» Data block
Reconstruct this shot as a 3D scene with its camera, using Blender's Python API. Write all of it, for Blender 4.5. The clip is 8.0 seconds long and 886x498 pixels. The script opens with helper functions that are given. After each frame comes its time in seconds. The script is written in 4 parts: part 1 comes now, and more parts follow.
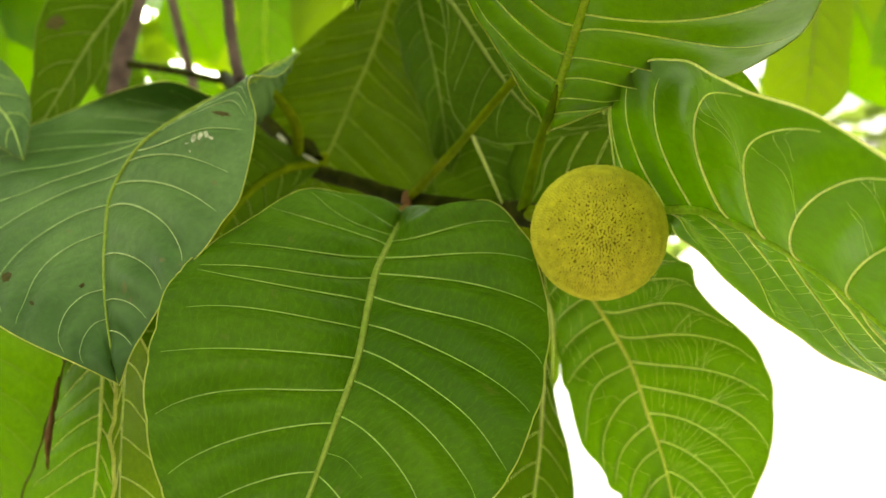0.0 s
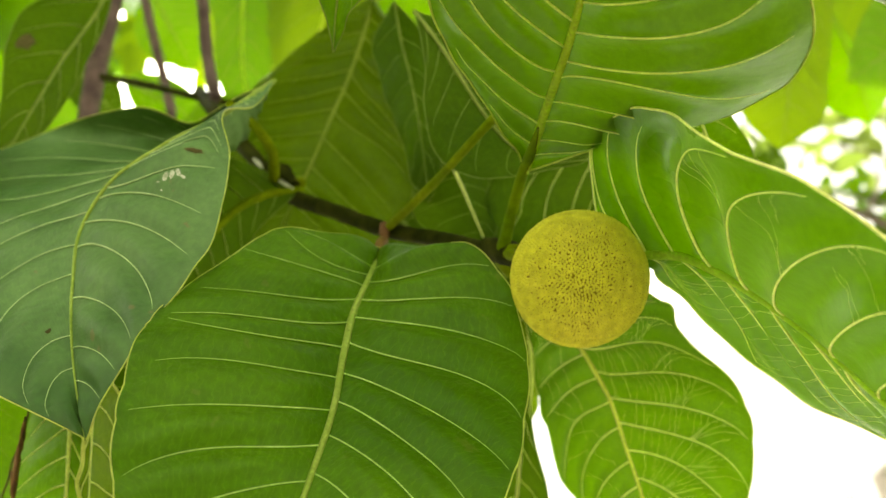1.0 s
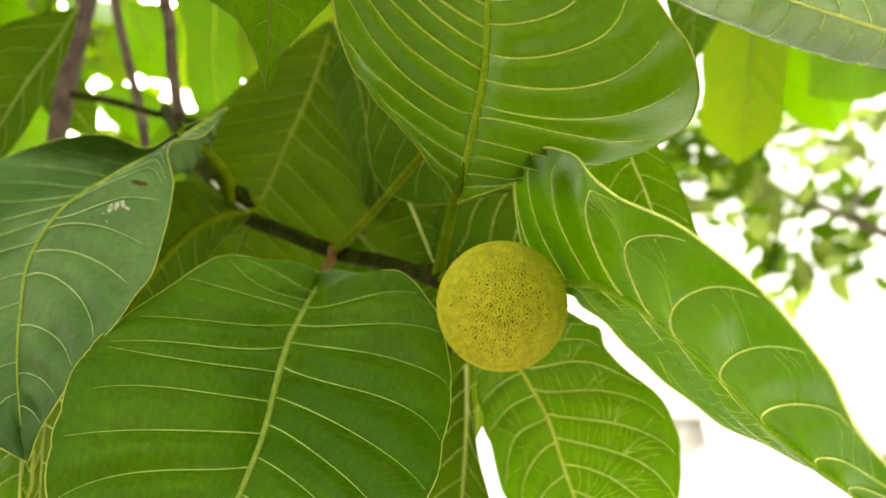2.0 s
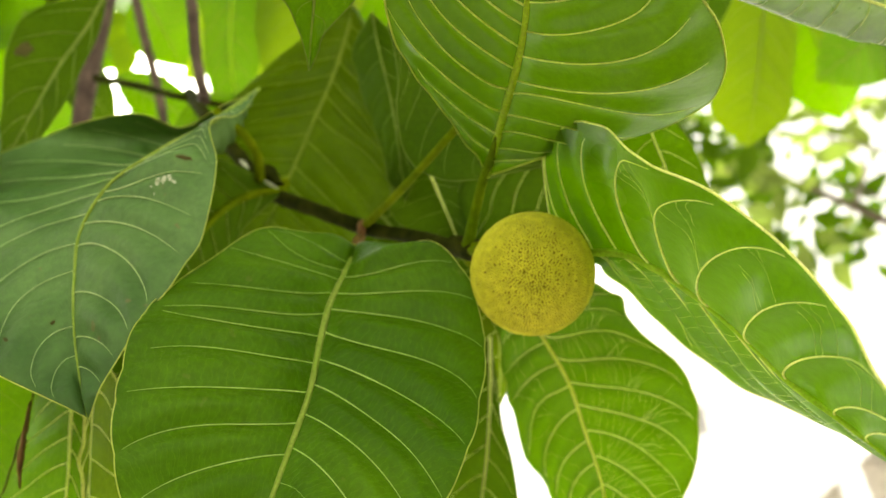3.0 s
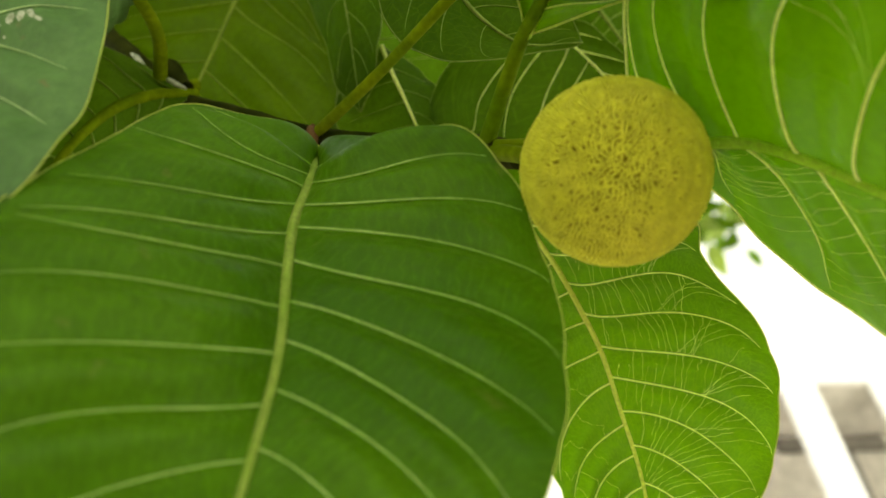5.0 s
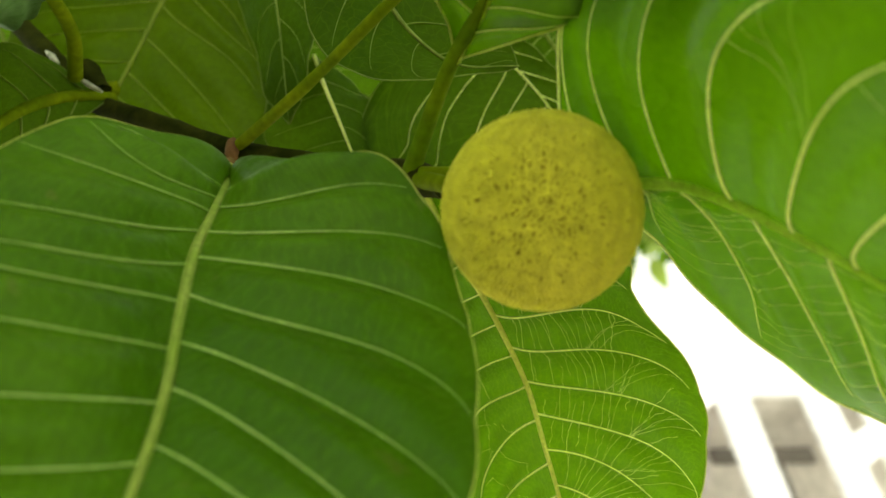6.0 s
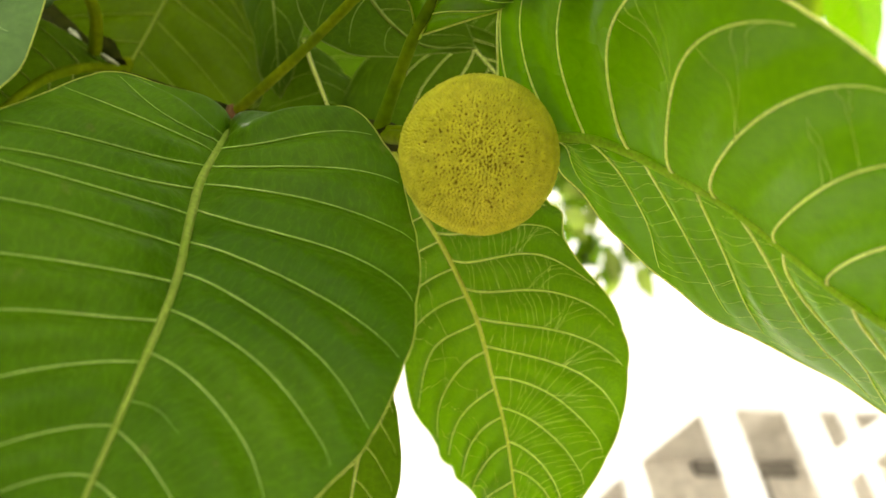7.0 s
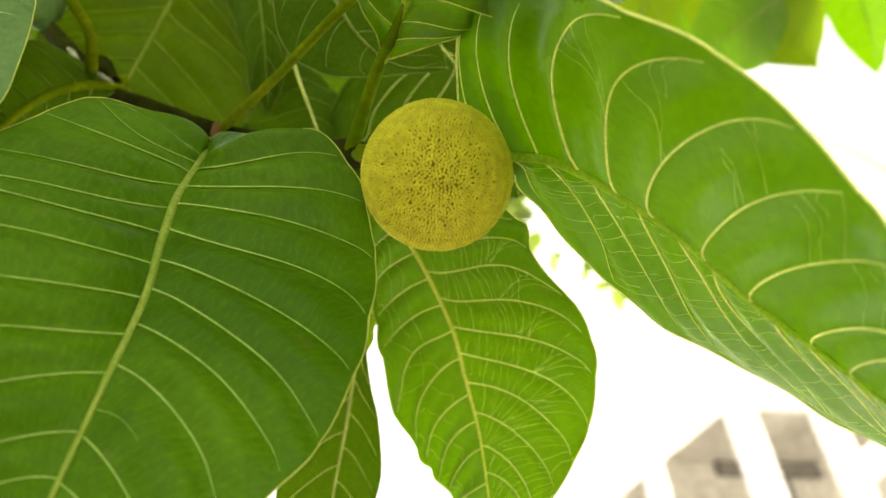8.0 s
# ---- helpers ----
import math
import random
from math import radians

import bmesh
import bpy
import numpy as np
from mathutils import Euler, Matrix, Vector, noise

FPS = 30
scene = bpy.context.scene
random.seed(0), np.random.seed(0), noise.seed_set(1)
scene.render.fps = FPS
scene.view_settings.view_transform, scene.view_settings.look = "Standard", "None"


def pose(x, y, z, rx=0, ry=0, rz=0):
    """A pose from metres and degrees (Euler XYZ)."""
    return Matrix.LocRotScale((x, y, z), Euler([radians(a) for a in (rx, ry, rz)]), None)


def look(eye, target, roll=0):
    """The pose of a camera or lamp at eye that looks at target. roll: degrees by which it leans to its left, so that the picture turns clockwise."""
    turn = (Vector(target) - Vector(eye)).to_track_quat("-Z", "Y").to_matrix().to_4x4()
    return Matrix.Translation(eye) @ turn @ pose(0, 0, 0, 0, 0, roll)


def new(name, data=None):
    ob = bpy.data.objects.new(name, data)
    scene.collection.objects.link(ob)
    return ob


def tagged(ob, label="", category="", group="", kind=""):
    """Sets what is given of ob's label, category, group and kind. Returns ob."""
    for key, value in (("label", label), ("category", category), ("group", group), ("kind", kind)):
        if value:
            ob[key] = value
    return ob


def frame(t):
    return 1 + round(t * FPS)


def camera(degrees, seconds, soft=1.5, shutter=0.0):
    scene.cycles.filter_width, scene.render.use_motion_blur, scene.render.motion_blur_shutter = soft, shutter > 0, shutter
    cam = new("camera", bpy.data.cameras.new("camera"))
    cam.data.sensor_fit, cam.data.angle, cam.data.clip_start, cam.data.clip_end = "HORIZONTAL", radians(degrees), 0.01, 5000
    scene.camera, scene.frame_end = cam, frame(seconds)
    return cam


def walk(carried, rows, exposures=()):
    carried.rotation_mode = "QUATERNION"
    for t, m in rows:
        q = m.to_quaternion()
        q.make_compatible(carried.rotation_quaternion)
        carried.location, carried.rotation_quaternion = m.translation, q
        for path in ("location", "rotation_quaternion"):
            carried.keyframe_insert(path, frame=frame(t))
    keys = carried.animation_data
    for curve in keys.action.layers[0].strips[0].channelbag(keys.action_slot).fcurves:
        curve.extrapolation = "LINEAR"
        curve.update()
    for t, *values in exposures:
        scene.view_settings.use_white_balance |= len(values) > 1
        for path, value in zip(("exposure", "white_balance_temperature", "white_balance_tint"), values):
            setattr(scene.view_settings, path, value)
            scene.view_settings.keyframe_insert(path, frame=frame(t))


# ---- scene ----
from mathutils.bvhtree import BVHTree
from mathutils.kdtree import KDTree

cam = camera(52.2, 8.0)
METRES, EYE, TILT, LEAN, TURN = 0.33, 1.65, 45.0, 0.0, 0.0
ROWS = [
    (0.0, 0, 0, 0, 0, 0, 0),
    (0.2, 0.0009, 0.0281, 0.0054, -0.11, -0.17, -0.05),
    (0.5, 0.0048, 0.0379, 0.0365, -0.76, -0.12, -0.29),
    (0.7, -0.0004, 0.0286, 0.0517, -1.24, -0.01, -0.16),
    (0.9, -0.0087, 0.0161, 0.0518, -1.31, -0.06, -0.14),
    (1.0, 0.0002, 0.0173, 0.0435, -1.37, -0.12, -0.28),
    (1.2, 0.0219, 0.0148, 0.0554, -1.68, -0.07, -0.35),
    (1.5, 0.0609, 0.003, 0.0865, -1.56, -0.19, -0.13),
    (1.7, 0.0623, -0.0071, 0.0826, -2.08, 0.1, -0.16),
    (2.8, 0.028, -0.0785, 0.0587, -1.62, -0.76, -0.15),
    (3.0, 0.0241, -0.0734, 0.0519, -1.87, -0.73, -0.14),
    (3.2, 0.0177, -0.074, 0.039, -1.98, -0.28, -0.06),
    (3.4, -0.0001, -0.0207, -0.0043, -2.37, -0.65, -0.22),
    (3.5, -0.0035, 0.002, -0.0059, -2.71, -0.94, -0.25),
    (3.7, -0.0203, 0.0475, -0.032, -3.69, -1.14, -0.1),
    (3.9, -0.0275, 0.1135, -0.0462, -5.22, -1.67, -0.34),
    (4.0, -0.0305, 0.1377, -0.0562, -5.93, -1.69, -0.37),
    (4.2, -0.0381, 0.1772, -0.0598, -7.39, -1.87, -0.49),
    (5.3, -0.0748, 0.2983, -0.0219, -10.44, -1.4, -1.16),
    (5.5, -0.0765, 0.316, -0.0267, -11.34, -1.54, -1.8),
    (5.7, -0.0694, 0.3144, -0.0133, -12.01, -1.64, -2.43),
    (5.9, -0.0507, 0.3103, -0.001, -12.67, -1.25, -2.6),
    (6.0, -0.0416, 0.305, 0.0003, -12.95, -1.24, -2.82),
    (6.2, -0.0186, 0.287, -0.0065, -13.45, -1.42, -3.88),
    (6.4, -0.0178, 0.2697, -0.0317, -14.01, -0.87, -3.5),
    (6.5, -0.024, 0.2481, -0.0358, -13.93, -0.8, -3.68),
    (6.7, -0.0355, 0.2005, -0.0287, -13.69, -1, -4),
    (6.9, -0.0364, 0.1827, -0.0431, -13.55, -0.81, -4.14),
    (7.0, -0.0441, 0.157, -0.0515, -13.52, -0.74, -4.27),
    (7.2, -0.0392, 0.1602, -0.0543, -13.46, -0.81, -4.36),
    (7.4, -0.029, 0.1488, -0.051, -12.98, -0.86, -4.39),
    (7.5, -0.0204, 0.1458, -0.0498, -12.77, -0.74, -4.41),
    (7.7, -0.0101, 0.1333, -0.042, -12.37, -0.87, -4.07),
    (8.0, -0.0048, 0.1063, -0.0341, -12.15, -0.89, -4.2),
]
TREE = pose(0, 0, EYE, TILT, LEAN, TURN)  # the branch's own axes: x across, y along the view, z up
EXPOSURES = [(t, 2.07 + d, kelvin, tint) for t, d, kelvin, tint in ((0.0, 0.0, 6950, 6), (0.3, 0.26, 6950, 8), (0.5, 0.2, 6950, 8), (1.0, 0.14, 6950, 8), (1.5, 0.08, 6900, 10), (3.5, 0.08, 6900, 10), (4.2, 0.0, 6800, 8), (5.5, -0.24, 6700, 4), (6.0, -0.2, 6500, 4), (7.0, 0.0, 6950, 11), (8.0, 0.05, 6950, 11))]
walk(cam, [(t, TREE @ pose(METRES * x, METRES * y, METRES * z, 90 + pitch, roll, yaw)) for t, x, y, z, yaw, pitch, roll in ROWS], EXPOSURES)
cam.data.dof.use_dof = True
cam.data.dof.focus_distance = 0.25
cam.data.dof.aperture_fstop = 13.0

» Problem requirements
Repeat the material exactly as it reads, without any of its pictures.

» Output
Reconstruct this shot as a 3D scene with its camera, using Blender's Python API. Write all of it, for Blender 4.5. The clip is 8.0 seconds long and 886x498 pixels. The script opens with helper functions that are given. After each frame comes its time in seconds. The script is written in 4 parts: part 1 comes now, and more parts follow.
0.0 s
1.0 s
2.0 s
3.0 s
5.0 s
6.0 s
7.0 s
8.0 s
# ---- helpers ----
import math
import random
from math import radians

import bmesh
import bpy
import numpy as np
from mathutils import Euler, Matrix, Vector, noise

FPS = 30
scene = bpy.context.scene
random.seed(0), np.random.seed(0), noise.seed_set(1)
scene.render.fps = FPS
scene.view_settings.view_transform, scene.view_settings.look = "Standard", "None"


def pose(x, y, z, rx=0, ry=0, rz=0):
    """A pose from metres and degrees (Euler XYZ)."""
    return Matrix.LocRotScale((x, y, z), Euler([radians(a) for a in (rx, ry, rz)]), None)


def look(eye, target, roll=0):
    """The pose of a camera or lamp at eye that looks at target. roll: degrees by which it leans to its left, so that the picture turns clockwise."""
    turn = (Vector(target) - Vector(eye)).to_track_quat("-Z", "Y").to_matrix().to_4x4()
    return Matrix.Translation(eye) @ turn @ pose(0, 0, 0, 0, 0, roll)


def new(name, data=None):
    ob = bpy.data.objects.new(name, data)
    scene.collection.objects.link(ob)
    return ob


def tagged(ob, label="", category="", group="", kind=""):
    """Sets what is given of ob's label, category, group and kind. Returns ob."""
    for key, value in (("label", label), ("category", category), ("group", group), ("kind", kind)):
        if value:
            ob[key] = value
    return ob


def frame(t):
    return 1 + round(t * FPS)


def camera(degrees, seconds, soft=1.5, shutter=0.0):
    scene.cycles.filter_width, scene.render.use_motion_blur, scene.render.motion_blur_shutter = soft, shutter > 0, shutter
    cam = new("camera", bpy.data.cameras.new("camera"))
    cam.data.sensor_fit, cam.data.angle, cam.data.clip_start, cam.data.clip_end = "HORIZONTAL", radians(degrees), 0.01, 5000
    scene.camera, scene.frame_end = cam, frame(seconds)
    return cam


def walk(carried, rows, exposures=()):
    carried.rotation_mode = "QUATERNION"
    for t, m in rows:
        q = m.to_quaternion()
        q.make_compatible(carried.rotation_quaternion)
        carried.location, carried.rotation_quaternion = m.translation, q
        for path in ("location", "rotation_quaternion"):
            carried.keyframe_insert(path, frame=frame(t))
    keys = carried.animation_data
    for curve in keys.action.layers[0].strips[0].channelbag(keys.action_slot).fcurves:
        curve.extrapolation = "LINEAR"
        curve.update()
    for t, *values in exposures:
        scene.view_settings.use_white_balance |= len(values) > 1
        for path, value in zip(("exposure", "white_balance_temperature", "white_balance_tint"), values):
            setattr(scene.view_settings, path, value)
            scene.view_settings.keyframe_insert(path, frame=frame(t))


# ---- scene ----
from mathutils.bvhtree import BVHTree
from mathutils.kdtree import KDTree

cam = camera(52.2, 8.0)
METRES, EYE, TILT, LEAN, TURN = 0.33, 1.65, 45.0, 0.0, 0.0
ROWS = [
    (0.0, 0, 0, 0, 0, 0, 0),
    (0.2, 0.0009, 0.0281, 0.0054, -0.11, -0.17, -0.05),
    (0.5, 0.0048, 0.0379, 0.0365, -0.76, -0.12, -0.29),
    (0.7, -0.0004, 0.0286, 0.0517, -1.24, -0.01, -0.16),
    (0.9, -0.0087, 0.0161, 0.0518, -1.31, -0.06, -0.14),
    (1.0, 0.0002, 0.0173, 0.0435, -1.37, -0.12, -0.28),
    (1.2, 0.0219, 0.0148, 0.0554, -1.68, -0.07, -0.35),
    (1.5, 0.0609, 0.003, 0.0865, -1.56, -0.19, -0.13),
    (1.7, 0.0623, -0.0071, 0.0826, -2.08, 0.1, -0.16),
    (2.8, 0.028, -0.0785, 0.0587, -1.62, -0.76, -0.15),
    (3.0, 0.0241, -0.0734, 0.0519, -1.87, -0.73, -0.14),
    (3.2, 0.0177, -0.074, 0.039, -1.98, -0.28, -0.06),
    (3.4, -0.0001, -0.0207, -0.0043, -2.37, -0.65, -0.22),
    (3.5, -0.0035, 0.002, -0.0059, -2.71, -0.94, -0.25),
    (3.7, -0.0203, 0.0475, -0.032, -3.69, -1.14, -0.1),
    (3.9, -0.0275, 0.1135, -0.0462, -5.22, -1.67, -0.34),
    (4.0, -0.0305, 0.1377, -0.0562, -5.93, -1.69, -0.37),
    (4.2, -0.0381, 0.1772, -0.0598, -7.39, -1.87, -0.49),
    (5.3, -0.0748, 0.2983, -0.0219, -10.44, -1.4, -1.16),
    (5.5, -0.0765, 0.316, -0.0267, -11.34, -1.54, -1.8),
    (5.7, -0.0694, 0.3144, -0.0133, -12.01, -1.64, -2.43),
    (5.9, -0.0507, 0.3103, -0.001, -12.67, -1.25, -2.6),
    (6.0, -0.0416, 0.305, 0.0003, -12.95, -1.24, -2.82),
    (6.2, -0.0186, 0.287, -0.0065, -13.45, -1.42, -3.88),
    (6.4, -0.0178, 0.2697, -0.0317, -14.01, -0.87, -3.5),
    (6.5, -0.024, 0.2481, -0.0358, -13.93, -0.8, -3.68),
    (6.7, -0.0355, 0.2005, -0.0287, -13.69, -1, -4),
    (6.9, -0.0364, 0.1827, -0.0431, -13.55, -0.81, -4.14),
    (7.0, -0.0441, 0.157, -0.0515, -13.52, -0.74, -4.27),
    (7.2, -0.0392, 0.1602, -0.0543, -13.46, -0.81, -4.36),
    (7.4, -0.029, 0.1488, -0.051, -12.98, -0.86, -4.39),
    (7.5, -0.0204, 0.1458, -0.0498, -12.77, -0.74, -4.41),
    (7.7, -0.0101, 0.1333, -0.042, -12.37, -0.87, -4.07),
    (8.0, -0.0048, 0.1063, -0.0341, -12.15, -0.89, -4.2),
]
TREE = pose(0, 0, EYE, TILT, LEAN, TURN)  # the branch's own axes: x across, y along the view, z up
EXPOSURES = [(t, 2.07 + d, kelvin, tint) for t, d, kelvin, tint in ((0.0, 0.0, 6950, 6), (0.3, 0.26, 6950, 8), (0.5, 0.2, 6950, 8), (1.0, 0.14, 6950, 8), (1.5, 0.08, 6900, 10), (3.5, 0.08, 6900, 10), (4.2, 0.0, 6800, 8), (5.5, -0.24, 6700, 4), (6.0, -0.2, 6500, 4), (7.0, 0.0, 6950, 11), (8.0, 0.05, 6950, 11))]
walk(cam, [(t, TREE @ pose(METRES * x, METRES * y, METRES * z, 90 + pitch, roll, yaw)) for t, x, y, z, yaw, pitch, roll in ROWS], EXPOSURES)
cam.data.dof.use_dof = True
cam.data.dof.focus_distance = 0.25
cam.data.dof.aperture_fstop = 13.0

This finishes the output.